Focusgroepen Het doel van de focusgroepen is om op een kwalitatieve manier in groepsinterviews te onderzoeken hoe verschillende groepen reizigers reiskeuzes maken voor internationale reizen van verschillende afstanden en welke factoren (zoals kosten, reistijd, CO2) ze daarbij belangrijk vinden. Er zijn vijf focusgroepen georganiseerd, met elk vier tot zes deelnemers. De groepen waren studenten, toeristen, zakenreizigers, milieubewuste reizigers en ouderen en gehandicapten. De groepsinterviews hadden een vast stramien met een aantal algemene onderdelen (gelijk voor alle groepen) en een groep specifiek deel. De totale duur van elke focusgroep was ongeveer twee uur.

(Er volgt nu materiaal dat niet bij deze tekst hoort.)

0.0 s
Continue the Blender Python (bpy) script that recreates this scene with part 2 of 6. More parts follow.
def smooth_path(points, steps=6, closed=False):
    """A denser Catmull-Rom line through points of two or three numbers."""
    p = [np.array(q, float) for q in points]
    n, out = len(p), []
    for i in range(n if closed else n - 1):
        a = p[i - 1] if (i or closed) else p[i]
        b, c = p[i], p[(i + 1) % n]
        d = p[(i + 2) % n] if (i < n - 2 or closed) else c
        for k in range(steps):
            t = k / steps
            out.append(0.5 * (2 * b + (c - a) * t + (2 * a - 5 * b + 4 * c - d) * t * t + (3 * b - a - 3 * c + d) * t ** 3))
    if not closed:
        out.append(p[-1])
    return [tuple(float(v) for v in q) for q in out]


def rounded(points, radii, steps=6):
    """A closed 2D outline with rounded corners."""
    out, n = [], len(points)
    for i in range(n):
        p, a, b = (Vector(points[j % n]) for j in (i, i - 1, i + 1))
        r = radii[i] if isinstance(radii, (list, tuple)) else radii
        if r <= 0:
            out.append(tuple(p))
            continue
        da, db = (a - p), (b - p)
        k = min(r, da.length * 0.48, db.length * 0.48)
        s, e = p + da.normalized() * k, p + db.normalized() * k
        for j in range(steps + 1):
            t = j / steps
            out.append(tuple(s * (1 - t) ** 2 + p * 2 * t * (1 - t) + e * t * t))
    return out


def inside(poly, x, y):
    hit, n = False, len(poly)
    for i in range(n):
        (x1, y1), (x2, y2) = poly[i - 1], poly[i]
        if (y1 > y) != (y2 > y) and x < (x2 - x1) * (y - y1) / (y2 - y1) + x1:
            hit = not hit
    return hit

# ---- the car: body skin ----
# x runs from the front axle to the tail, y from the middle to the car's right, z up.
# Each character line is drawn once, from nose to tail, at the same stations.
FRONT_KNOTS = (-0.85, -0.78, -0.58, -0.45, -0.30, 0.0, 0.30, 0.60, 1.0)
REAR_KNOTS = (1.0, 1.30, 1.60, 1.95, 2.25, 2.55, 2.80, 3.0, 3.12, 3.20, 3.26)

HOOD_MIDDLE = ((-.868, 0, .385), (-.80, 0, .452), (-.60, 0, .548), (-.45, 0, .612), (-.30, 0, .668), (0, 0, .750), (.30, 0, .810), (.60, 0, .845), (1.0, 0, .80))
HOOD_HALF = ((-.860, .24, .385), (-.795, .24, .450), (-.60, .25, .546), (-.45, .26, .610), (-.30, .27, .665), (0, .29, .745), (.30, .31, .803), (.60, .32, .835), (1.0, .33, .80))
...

Online enquête Het doel van de enquête is om op een kwantitatieve manier te bepalen hoe belangrijk reizigers verschillende factoren vinden bij het maken van de modaliteitskeuze voor internationale reizen. De uitkomsten van de focusgroepen zijn gebruikt om de enquête te verfijnen en meer focus te geven. De enquête bestond uit de volgende onderdelen: Algemene vragen over reizen, zoals: hoe vaak maak je een internationale reis, gebruik je daarbij een reisplanner, geef aan hoe belangrijk factoren zijn in je modaliteitskeuze, etc. ‘Stated Preference’ (SP) keuze experiment Socio-economische achtergrondvragen De enquête is twee keer verspreid via een consumentenpanel (de tweede keer met een aantal kleine wijzigingen). De resultaten van het SP keuze experiment zijn vanwege de beperkte ruimte niet beschreven in dit artikel.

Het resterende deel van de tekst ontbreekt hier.